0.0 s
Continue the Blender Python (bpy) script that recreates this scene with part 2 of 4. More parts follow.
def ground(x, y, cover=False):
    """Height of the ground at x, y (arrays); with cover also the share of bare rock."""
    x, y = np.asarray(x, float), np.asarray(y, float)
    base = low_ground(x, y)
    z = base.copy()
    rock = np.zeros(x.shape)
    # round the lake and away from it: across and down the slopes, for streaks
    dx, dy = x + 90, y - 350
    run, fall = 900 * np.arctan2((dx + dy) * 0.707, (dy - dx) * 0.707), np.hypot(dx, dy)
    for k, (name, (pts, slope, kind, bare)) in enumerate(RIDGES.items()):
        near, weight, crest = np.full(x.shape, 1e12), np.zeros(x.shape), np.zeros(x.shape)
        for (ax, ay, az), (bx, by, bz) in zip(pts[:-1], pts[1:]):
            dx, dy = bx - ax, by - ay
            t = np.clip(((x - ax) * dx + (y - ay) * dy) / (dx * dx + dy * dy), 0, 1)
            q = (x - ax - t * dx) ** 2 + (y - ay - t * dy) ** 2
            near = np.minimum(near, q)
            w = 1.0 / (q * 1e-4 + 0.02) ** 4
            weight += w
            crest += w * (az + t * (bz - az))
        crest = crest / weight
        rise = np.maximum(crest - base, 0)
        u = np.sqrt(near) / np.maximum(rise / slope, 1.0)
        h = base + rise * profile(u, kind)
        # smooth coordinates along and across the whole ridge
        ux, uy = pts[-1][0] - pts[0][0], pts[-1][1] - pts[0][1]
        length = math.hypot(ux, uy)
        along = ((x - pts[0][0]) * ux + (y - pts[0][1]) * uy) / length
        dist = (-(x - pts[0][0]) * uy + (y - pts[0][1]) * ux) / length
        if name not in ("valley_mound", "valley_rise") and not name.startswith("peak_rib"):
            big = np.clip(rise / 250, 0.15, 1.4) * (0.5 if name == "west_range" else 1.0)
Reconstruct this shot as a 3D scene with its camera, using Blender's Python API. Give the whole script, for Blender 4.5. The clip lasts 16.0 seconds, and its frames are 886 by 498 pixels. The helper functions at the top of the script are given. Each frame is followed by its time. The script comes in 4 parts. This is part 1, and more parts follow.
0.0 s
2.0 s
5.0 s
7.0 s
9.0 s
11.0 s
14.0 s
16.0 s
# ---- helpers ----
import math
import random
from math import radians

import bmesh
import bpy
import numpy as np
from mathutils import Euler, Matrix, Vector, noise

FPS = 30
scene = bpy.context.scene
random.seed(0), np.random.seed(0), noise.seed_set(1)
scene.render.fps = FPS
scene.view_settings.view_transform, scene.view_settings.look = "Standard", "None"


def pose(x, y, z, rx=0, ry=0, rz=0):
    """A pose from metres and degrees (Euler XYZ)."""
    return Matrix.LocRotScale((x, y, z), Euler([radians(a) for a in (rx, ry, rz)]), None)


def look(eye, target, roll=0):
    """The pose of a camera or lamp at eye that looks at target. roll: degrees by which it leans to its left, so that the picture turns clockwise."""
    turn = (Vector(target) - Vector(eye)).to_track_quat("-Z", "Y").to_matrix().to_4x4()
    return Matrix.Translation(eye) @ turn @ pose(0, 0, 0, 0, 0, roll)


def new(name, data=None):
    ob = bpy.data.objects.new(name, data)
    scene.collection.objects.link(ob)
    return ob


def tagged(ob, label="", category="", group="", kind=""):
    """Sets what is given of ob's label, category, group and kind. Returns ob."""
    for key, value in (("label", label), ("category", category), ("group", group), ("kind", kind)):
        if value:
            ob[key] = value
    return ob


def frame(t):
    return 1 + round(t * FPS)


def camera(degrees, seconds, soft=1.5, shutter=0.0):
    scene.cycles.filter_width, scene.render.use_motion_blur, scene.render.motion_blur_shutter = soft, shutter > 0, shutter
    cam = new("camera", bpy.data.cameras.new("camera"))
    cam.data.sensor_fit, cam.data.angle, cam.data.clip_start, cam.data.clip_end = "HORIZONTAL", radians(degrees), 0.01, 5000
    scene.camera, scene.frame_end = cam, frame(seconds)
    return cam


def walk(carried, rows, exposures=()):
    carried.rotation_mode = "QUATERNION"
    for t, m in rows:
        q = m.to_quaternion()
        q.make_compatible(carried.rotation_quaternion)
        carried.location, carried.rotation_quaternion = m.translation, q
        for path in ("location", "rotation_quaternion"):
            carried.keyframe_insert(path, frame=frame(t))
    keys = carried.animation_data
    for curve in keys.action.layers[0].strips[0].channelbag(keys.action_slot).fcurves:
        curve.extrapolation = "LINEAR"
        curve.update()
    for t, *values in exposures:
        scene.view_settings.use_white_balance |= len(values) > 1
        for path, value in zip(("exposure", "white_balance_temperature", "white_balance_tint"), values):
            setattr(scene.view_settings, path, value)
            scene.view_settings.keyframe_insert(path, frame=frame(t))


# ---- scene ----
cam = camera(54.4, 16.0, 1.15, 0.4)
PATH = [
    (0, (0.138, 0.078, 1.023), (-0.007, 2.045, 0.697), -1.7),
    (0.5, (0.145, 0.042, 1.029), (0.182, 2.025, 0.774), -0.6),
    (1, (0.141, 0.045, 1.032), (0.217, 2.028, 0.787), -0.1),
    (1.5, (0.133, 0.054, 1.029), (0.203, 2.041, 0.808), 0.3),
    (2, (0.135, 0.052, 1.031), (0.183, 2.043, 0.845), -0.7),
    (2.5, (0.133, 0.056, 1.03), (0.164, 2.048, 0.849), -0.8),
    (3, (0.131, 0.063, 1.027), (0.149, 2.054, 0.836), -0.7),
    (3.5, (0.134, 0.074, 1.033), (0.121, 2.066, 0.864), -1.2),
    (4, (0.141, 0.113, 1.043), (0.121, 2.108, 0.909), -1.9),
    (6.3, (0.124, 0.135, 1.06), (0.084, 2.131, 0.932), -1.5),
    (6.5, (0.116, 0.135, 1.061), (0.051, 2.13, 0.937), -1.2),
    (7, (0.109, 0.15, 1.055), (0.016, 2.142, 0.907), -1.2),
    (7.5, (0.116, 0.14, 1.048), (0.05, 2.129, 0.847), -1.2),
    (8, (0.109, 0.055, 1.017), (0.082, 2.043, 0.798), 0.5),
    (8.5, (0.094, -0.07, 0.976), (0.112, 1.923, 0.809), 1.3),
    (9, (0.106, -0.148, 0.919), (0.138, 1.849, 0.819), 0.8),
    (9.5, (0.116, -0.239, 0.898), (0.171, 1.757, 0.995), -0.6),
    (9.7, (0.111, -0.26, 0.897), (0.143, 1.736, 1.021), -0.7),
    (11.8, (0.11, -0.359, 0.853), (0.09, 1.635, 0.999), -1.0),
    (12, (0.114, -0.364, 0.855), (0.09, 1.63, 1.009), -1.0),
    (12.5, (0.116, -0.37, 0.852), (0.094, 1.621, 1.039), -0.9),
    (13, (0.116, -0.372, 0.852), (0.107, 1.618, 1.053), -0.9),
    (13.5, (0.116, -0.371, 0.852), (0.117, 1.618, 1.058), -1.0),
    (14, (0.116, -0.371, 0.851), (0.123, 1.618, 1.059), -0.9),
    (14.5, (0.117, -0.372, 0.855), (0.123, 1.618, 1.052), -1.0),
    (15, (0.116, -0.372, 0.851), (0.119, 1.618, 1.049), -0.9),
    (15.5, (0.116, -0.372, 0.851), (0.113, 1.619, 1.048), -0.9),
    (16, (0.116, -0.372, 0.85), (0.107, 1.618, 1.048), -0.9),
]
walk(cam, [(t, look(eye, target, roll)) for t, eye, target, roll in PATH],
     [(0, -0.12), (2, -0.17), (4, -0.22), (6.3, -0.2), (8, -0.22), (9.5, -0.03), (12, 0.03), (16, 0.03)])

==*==

This exercise asks for the lines from the line with "return Matrix.LocRotScale((x, y, z), Euler([radians(a)" to the line with "what is given", both lines included, set down exactly and with nothing else.

    return Matrix.LocRotScale((x, y, z), Euler([radians(a) for a in (rx, ry, rz)]), None)


def look(eye, target, roll=0):
    """The pose of a camera or lamp at eye that looks at target. roll: degrees by which it leans to its left, so that the picture turns clockwise."""
    turn = (Vector(target) - Vector(eye)).to_track_quat("-Z", "Y").to_matrix().to_4x4()
    return Matrix.Translation(eye) @ turn @ pose(0, 0, 0, 0, 0, roll)


def new(name, data=None):
    ob = bpy.data.objects.new(name, data)
    scene.collection.objects.link(ob)
    return ob


def tagged(ob, label="", category="", group="", kind=""):
    """Sets what is given of ob's label, category, group and kind. Returns ob."""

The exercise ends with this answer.